J Martinez Cobo conducted a groundbreaking study in the 1980s into discrimination against indigenous groups for the United Nations. He wrote, “Indigenous communities, peoples, and nations are those which, having a historical continuity with pre-invasion and pre-colonial societies that developed on their territories, consider themselves distinct from other sectors of the societies now prevailing in those territories. They form at present non-dominant sectors of society and are determined to preserve, develop, and transmit to future generations: their ancestral territories, ethnic identity, cultural patterns, social institutions, legal systems, and language.” This historical continuity, Cobo said, may consist of occupation of ancestral lands.

The Scottish Crofting Foundation calls on the Scottish government to: recognize crofters as indigenous people of the Highlands and Islands; respect the growing body of international law on indigenous peoples; and devolve power and decision-making on indigenous issues to the people who maintain the indigenous cultures of the Highlands and Islands.

Since 1976 it has been legally possible for a crofter to acquire title to his croft, thus becoming an owner-occupier. The Land Reform (Scotland) Act 2003 gives crofters the right to buy their land.

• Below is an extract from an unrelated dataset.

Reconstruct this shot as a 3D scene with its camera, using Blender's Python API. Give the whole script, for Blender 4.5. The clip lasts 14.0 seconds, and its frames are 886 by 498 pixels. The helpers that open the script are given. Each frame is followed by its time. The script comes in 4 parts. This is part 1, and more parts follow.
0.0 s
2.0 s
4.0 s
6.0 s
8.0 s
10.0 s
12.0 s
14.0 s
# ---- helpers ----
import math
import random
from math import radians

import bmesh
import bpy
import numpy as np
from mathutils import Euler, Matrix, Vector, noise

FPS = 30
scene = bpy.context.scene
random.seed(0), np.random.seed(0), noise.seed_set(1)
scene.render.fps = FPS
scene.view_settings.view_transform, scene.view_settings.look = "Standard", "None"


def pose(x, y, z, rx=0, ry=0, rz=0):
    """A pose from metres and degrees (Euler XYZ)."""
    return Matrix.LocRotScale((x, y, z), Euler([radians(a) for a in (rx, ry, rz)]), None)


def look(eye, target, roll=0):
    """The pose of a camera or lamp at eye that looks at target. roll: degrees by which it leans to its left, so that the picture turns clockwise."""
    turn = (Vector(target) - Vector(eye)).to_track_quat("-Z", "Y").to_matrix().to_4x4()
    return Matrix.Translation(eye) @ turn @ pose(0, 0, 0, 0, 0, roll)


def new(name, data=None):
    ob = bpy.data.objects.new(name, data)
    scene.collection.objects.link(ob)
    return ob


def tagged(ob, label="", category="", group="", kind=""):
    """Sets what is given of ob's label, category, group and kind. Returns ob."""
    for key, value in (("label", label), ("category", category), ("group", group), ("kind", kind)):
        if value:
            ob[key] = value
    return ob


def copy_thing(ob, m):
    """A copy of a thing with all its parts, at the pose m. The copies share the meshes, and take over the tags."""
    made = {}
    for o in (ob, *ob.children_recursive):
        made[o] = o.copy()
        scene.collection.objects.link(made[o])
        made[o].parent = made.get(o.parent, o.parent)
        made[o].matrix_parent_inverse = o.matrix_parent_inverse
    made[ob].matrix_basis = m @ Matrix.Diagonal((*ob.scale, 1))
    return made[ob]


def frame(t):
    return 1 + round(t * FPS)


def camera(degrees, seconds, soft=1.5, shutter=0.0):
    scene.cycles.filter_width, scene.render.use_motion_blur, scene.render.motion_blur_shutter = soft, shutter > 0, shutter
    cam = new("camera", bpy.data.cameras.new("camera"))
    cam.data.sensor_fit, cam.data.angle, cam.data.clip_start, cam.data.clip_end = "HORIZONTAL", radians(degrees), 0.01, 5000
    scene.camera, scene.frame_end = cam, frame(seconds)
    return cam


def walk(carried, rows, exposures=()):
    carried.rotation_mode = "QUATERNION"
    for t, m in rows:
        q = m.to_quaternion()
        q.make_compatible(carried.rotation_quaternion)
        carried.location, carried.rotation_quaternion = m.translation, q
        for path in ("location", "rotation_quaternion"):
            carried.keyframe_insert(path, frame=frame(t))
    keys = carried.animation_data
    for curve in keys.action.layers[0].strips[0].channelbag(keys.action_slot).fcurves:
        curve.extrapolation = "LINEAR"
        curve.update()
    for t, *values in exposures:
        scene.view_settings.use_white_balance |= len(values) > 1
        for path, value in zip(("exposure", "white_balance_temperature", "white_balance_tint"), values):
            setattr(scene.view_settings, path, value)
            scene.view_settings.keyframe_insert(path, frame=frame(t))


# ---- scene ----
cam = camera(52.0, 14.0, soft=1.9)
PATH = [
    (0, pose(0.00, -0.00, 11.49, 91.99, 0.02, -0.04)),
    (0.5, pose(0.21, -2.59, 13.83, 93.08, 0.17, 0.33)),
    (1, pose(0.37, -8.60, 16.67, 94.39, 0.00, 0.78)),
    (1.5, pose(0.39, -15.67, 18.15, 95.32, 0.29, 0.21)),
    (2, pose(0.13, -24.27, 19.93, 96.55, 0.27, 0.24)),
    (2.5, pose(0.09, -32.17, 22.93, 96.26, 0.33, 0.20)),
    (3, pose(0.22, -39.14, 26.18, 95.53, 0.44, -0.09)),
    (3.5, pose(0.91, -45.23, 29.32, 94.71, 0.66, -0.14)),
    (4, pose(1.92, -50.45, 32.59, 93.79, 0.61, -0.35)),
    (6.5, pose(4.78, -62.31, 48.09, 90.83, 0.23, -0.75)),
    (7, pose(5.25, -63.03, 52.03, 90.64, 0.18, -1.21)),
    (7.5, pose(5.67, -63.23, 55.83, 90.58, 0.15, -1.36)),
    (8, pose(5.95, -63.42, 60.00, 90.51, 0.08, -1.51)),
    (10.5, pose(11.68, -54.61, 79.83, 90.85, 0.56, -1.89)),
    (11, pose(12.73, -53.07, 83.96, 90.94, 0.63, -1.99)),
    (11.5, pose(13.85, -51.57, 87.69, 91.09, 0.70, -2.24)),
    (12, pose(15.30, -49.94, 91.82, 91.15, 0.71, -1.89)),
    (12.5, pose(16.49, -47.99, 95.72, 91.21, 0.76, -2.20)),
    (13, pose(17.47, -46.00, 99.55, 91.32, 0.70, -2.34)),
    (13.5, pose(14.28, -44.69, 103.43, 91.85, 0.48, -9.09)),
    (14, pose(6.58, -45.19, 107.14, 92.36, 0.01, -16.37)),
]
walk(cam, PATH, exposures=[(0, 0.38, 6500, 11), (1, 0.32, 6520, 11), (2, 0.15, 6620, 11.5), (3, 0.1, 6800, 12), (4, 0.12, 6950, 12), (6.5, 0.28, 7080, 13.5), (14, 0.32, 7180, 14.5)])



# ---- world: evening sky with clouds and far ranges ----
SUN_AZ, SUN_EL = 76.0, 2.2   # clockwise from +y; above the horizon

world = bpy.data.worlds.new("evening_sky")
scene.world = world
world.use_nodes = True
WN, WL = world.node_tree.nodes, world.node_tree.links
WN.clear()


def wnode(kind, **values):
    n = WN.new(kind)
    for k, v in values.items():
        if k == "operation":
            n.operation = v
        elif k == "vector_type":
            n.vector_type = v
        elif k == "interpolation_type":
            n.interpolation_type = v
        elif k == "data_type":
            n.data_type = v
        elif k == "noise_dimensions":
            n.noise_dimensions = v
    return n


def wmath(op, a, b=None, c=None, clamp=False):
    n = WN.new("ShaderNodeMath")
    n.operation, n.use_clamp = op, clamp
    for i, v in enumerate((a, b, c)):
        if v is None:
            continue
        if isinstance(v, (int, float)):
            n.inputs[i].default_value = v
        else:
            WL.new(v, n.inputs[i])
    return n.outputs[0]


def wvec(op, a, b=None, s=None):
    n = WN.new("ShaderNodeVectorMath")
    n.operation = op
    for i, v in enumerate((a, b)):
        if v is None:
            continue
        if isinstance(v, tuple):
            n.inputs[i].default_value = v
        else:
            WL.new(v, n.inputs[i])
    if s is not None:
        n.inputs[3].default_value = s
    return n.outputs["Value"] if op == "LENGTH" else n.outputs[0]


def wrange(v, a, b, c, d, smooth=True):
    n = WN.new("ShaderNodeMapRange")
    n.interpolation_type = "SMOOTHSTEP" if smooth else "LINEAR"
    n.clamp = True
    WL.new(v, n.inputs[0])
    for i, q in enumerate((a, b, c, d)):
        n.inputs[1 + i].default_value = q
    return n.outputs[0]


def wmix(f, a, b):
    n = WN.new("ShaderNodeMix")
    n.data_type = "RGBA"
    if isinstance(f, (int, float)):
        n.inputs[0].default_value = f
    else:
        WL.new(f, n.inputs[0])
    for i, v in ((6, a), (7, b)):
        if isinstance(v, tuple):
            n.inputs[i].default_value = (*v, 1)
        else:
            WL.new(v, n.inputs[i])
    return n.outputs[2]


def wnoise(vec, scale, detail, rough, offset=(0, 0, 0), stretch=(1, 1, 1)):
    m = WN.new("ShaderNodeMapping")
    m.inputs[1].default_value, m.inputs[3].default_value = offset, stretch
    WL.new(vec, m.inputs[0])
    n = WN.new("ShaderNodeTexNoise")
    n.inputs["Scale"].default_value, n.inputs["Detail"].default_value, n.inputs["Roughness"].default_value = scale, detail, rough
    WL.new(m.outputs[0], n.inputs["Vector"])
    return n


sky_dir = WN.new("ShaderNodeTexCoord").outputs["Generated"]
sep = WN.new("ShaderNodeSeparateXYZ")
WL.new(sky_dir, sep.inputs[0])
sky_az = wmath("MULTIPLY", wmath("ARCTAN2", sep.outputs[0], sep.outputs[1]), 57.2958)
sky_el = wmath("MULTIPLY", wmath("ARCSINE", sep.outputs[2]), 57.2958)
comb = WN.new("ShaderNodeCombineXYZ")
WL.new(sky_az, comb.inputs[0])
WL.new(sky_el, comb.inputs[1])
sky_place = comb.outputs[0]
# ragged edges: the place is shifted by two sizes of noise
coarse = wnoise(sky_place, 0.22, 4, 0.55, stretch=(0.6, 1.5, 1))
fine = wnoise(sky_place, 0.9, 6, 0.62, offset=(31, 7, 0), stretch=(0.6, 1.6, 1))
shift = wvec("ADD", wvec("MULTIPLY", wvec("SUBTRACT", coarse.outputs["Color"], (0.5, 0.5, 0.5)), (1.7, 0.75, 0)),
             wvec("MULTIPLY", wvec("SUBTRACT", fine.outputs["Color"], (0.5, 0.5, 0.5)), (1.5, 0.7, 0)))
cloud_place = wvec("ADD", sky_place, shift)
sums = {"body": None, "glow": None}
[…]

Chambers Architects Restores Two Stone Ranches Built by European Masons

These Croft Houses are very similar in design to two historic Texas stone houses, originally built by European stone masons. They are currently under restoration by Chambers Architects and can be seen in these links:

Characteristics of Croft Houses

Gable ends with fireplaces

Inset wooden pantries

Pigeon roosting cubbies

One front-entry door and a couple of windows on the warmer, less windy side of the house

Hand-painted wallpaper-underneath is either vertical or horizontal (shiplap-style) wood siding

Ceiling done in same manner with rafters

Occasional skylights

2-ft. thick stone walls

First floor: “dwelling area” with huge fireplace; next door kitchen with smaller fireplace

Second floor: two sleeping rooms over the lower rooms

Cut stone steps at entry

Crofts are often surrounded by hand-thrown stone walls

Many of the cabins are open and free to adventurous tourists and might have a wooden or iron bed. The properties are called Bothies.